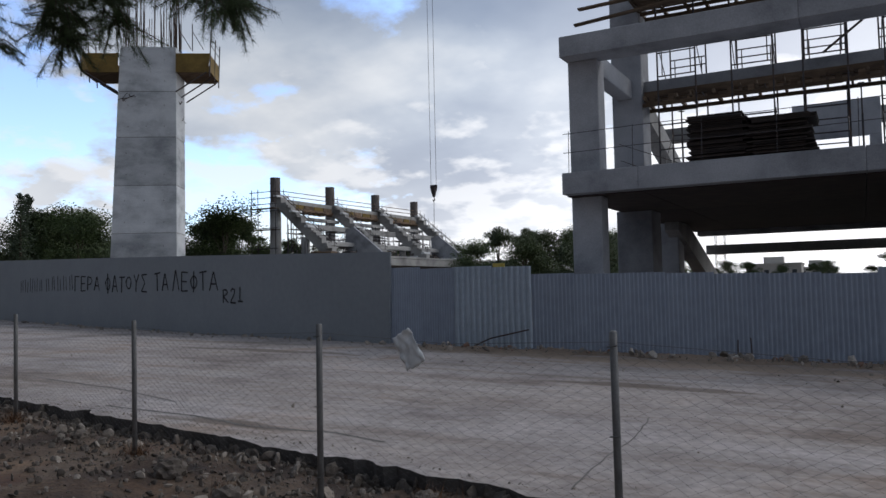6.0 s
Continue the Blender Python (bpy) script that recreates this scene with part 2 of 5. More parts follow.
def furrowed(mt, wound=None):
    """Adds deep upright furrows between bark plates, and a bare patch of wood if asked for."""
    nt = mt.node_tree
    n, l = nt.nodes, nt.links
    b = n["Principled BSDF"]
    src = b.inputs["Base Color"].links[0].from_socket
    tc = n.new("ShaderNodeTexCoord")
    mp = n.new("ShaderNodeMapping")
    mp.inputs["Scale"].default_value = (1, 1, 0.30)
    l.new(tc.outputs["Object"], mp.inputs[0])
    v = n.new("ShaderNodeTexNoise")
    v.inputs["Scale"].default_value = 24
    v.inputs["Detail"].default_value = 9
    v.inputs["Roughness"].default_value = 0.7
    v.inputs["Distortion"].default_value = 0.5
    l.new(mp.outputs[0], v.inputs["Vector"])
    r = n.new("ShaderNodeValToRGB")
    r.color_ramp.elements[0].position, r.color_ramp.elements[1].position = 0.40, 0.62
    r.color_ramp.elements[0].color, r.color_ramp.elements[1].color = (0.22, 0.20, 0.19, 1), (2.9, 2.7, 2.55, 1)
    l.new(v.outputs[0], r.inputs[0])
    mx = n.new("ShaderNodeMixRGB")
    mx.blend_type = 'MULTIPLY'
    mx.inputs[0].default_value = 1
    l.new(src, mx.inputs[1])
    l.new(r.outputs[0], mx.inputs[2])
    last = mx.outputs[0]
    if wound:
        off = n.new("ShaderNodeVectorMath")
        off.operation = 'SUBTRACT'
        off.inputs[1].default_value = wound
        l.new(tc.outputs["Object"], off.inputs[0])
        sc = n.new("ShaderNodeVectorMath")
        sc.operation = 'MULTIPLY'
        sc.inputs[1].default_value = (1 / 0.12, 1 / 0.12, 1 / 0.25)
        l.new(off.outputs[0], sc.inputs[0])
        ln = n.new("ShaderNodeVectorMath")
        ln.operation = 'LENGTH'
        l.new(sc.outputs[0], ln.inputs[0])
        nz = n.new("ShaderNodeTexNoise")
        nz.inputs["Scale"].default_value = 14
        nz.inputs["Detail"].default_value = 6
        l.new(tc.outputs["Object"], nz.inputs["Vector"])
        ad = n.new("ShaderNodeMath")
        ad.operation = 'MULTIPLY_ADD'
        ad.inputs[1].default_value = 1.3
        l.new(nz.outputs[0], ad.inputs[0])
        l.new(ln.outputs["Value"], ad.inputs[2])
        rr = n.new("ShaderNodeValToRGB")
        rr.color_ramp.elements[0].position, rr.color_ramp.elements[1].position = 0.55, 0.62
        rr.color_ramp.elements[0].color, rr.color_ramp.elements[1].color = (1, 1, 1, 1), (0, 0, 0, 1)
        dv = n.new("ShaderNodeMath")
        dv.operation = 'MULTIPLY'
        dv.inputs[1].default_value = 0.36
        l.new(ad.outputs[0], dv.inputs[0])
        l.new(dv.outputs[0], rr.inputs[0])
        wd = n.new("ShaderNodeTexNoise")
        wd.inputs["Scale"].default_value = 30
        ms = n.new("ShaderNodeMapping")
        ms.inputs["Scale"].default_value = (1, 1, 0.15)
        l.new(tc.outputs["Object"], ms.inputs[0])
        l.new(ms.outputs[0], wd.inputs["Vector"])
        wr = n.new("ShaderNodeValToRGB")
        wr.color_ramp.elements[0].position, wr.color_ramp.elements[1].position = 0.35, 0.65
        wr.color_ramp.elements[0].color, wr.color_ramp.elements[1].color = (0.14, 0.06, 0.02, 1), (0.46, 0.23, 0.075, 1)
        l.new(wd.outputs[0], wr.inputs[0])
        mw = n.new("ShaderNodeMixRGB")
        l.new(rr.outputs[0], mw.inputs[0])
        l.new(last, mw.inputs[1])
        l.new(wr.outputs[0], mw.inputs[2])
        last = mw.outputs[0]
    l.new(last, b.inputs["Base Color"])
    bp = n.new("ShaderNodeBump")
    bp.inputs["Strength"].default_value = 1.0
    bp.inputs["Distance"].default_value = 0.03
    l.new(r.outputs[0], bp.inputs["Height"])
    l.new(b.inputs["Normal"].links[0].from_socket, bp.inputs["Normal"])
    l.new(bp.outputs[0], b.inputs["Normal"])
    return mt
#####
◆ WORK TO COMPLETE:
Each line of the data is to be duplicated exactly; pictures stay out of the copy.

◆ COMPLETE ANSWER:
6.0 s
Continue the Blender Python (bpy) script that recreates this scene with part 2 of 5. More parts follow.
def furrowed(mt, wound=None):
    """Adds deep upright furrows between bark plates, and a bare patch of wood if asked for."""
    nt = mt.node_tree
    n, l = nt.nodes, nt.links
    b = n["Principled BSDF"]
    src = b.inputs["Base Color"].links[0].from_socket
    tc = n.new("ShaderNodeTexCoord")
    mp = n.new("ShaderNodeMapping")
    mp.inputs["Scale"].default_value = (1, 1, 0.30)
    l.new(tc.outputs["Object"], mp.inputs[0])
    v = n.new("ShaderNodeTexNoise")
    v.inputs["Scale"].default_value = 24
    v.inputs["Detail"].default_value = 9
    v.inputs["Roughness"].default_value = 0.7
    v.inputs["Distortion"].default_value = 0.5
    l.new(mp.outputs[0], v.inputs["Vector"])
    r = n.new("ShaderNodeValToRGB")
    r.color_ramp.elements[0].position, r.color_ramp.elements[1].position = 0.40, 0.62
    r.color_ramp.elements[0].color, r.color_ramp.elements[1].color = (0.22, 0.20, 0.19, 1), (2.9, 2.7, 2.55, 1)
    l.new(v.outputs[0], r.inputs[0])
    mx = n.new("ShaderNodeMixRGB")
    mx.blend_type = 'MULTIPLY'
    mx.inputs[0].default_value = 1
    l.new(src, mx.inputs[1])
    l.new(r.outputs[0], mx.inputs[2])
    last = mx.outputs[0]
    if wound:
        off = n.new("ShaderNodeVectorMath")
        off.operation = 'SUBTRACT'
        off.inputs[1].default_value = wound
        l.new(tc.outputs["Object"], off.inputs[0])
        sc = n.new("ShaderNodeVectorMath")
        sc.operation = 'MULTIPLY'
        sc.inputs[1].default_value = (1 / 0.12, 1 / 0.12, 1 / 0.25)
        l.new(off.outputs[0], sc.inputs[0])
        ln = n.new("ShaderNodeVectorMath")
        ln.operation = 'LENGTH'
        l.new(sc.outputs[0], ln.inputs[0])
        nz = n.new("ShaderNodeTexNoise")
        nz.inputs["Scale"].default_value = 14
        nz.inputs["Detail"].default_value = 6
        l.new(tc.outputs["Object"], nz.inputs["Vector"])
        ad = n.new("ShaderNodeMath")
        ad.operation = 'MULTIPLY_ADD'
        ad.inputs[1].default_value = 1.3
        l.new(nz.outputs[0], ad.inputs[0])
        l.new(ln.outputs["Value"], ad.inputs[2])
        rr = n.new("ShaderNodeValToRGB")
        rr.color_ramp.elements[0].position, rr.color_ramp.elements[1].position = 0.55, 0.62
        rr.color_ramp.elements[0].color, rr.color_ramp.elements[1].color = (1, 1, 1, 1), (0, 0, 0, 1)
        dv = n.new("ShaderNodeMath")
        dv.operation = 'MULTIPLY'
        dv.inputs[1].default_value = 0.36
        l.new(ad.outputs[0], dv.inputs[0])
        l.new(dv.outputs[0], rr.inputs[0])
        wd = n.new("ShaderNodeTexNoise")
        wd.inputs["Scale"].default_value = 30
        ms = n.new("ShaderNodeMapping")
        ms.inputs["Scale"].default_value = (1, 1, 0.15)
        l.new(tc.outputs["Object"], ms.inputs[0])
        l.new(ms.outputs[0], wd.inputs["Vector"])
        wr = n.new("ShaderNodeValToRGB")
        wr.color_ramp.elements[0].position, wr.color_ramp.elements[1].position = 0.35, 0.65
        wr.color_ramp.elements[0].color, wr.color_ramp.elements[1].color = (0.14, 0.06, 0.02, 1), (0.46, 0.23, 0.075, 1)
        l.new(wd.outputs[0], wr.inputs[0])
        mw = n.new("ShaderNodeMixRGB")
        l.new(rr.outputs[0], mw.inputs[0])
        l.new(last, mw.inputs[1])
        l.new(wr.outputs[0], mw.inputs[2])
        last = mw.outputs[0]
    l.new(last, b.inputs["Base Color"])
    bp = n.new("ShaderNodeBump")
    bp.inputs["Strength"].default_value = 1.0
    bp.inputs["Distance"].default_value = 0.03
    l.new(r.outputs[0], bp.inputs["Height"])
    l.new(b.inputs["Normal"].links[0].from_socket, bp.inputs["Normal"])
    l.new(bp.outputs[0], b.inputs["Normal"])
    return mt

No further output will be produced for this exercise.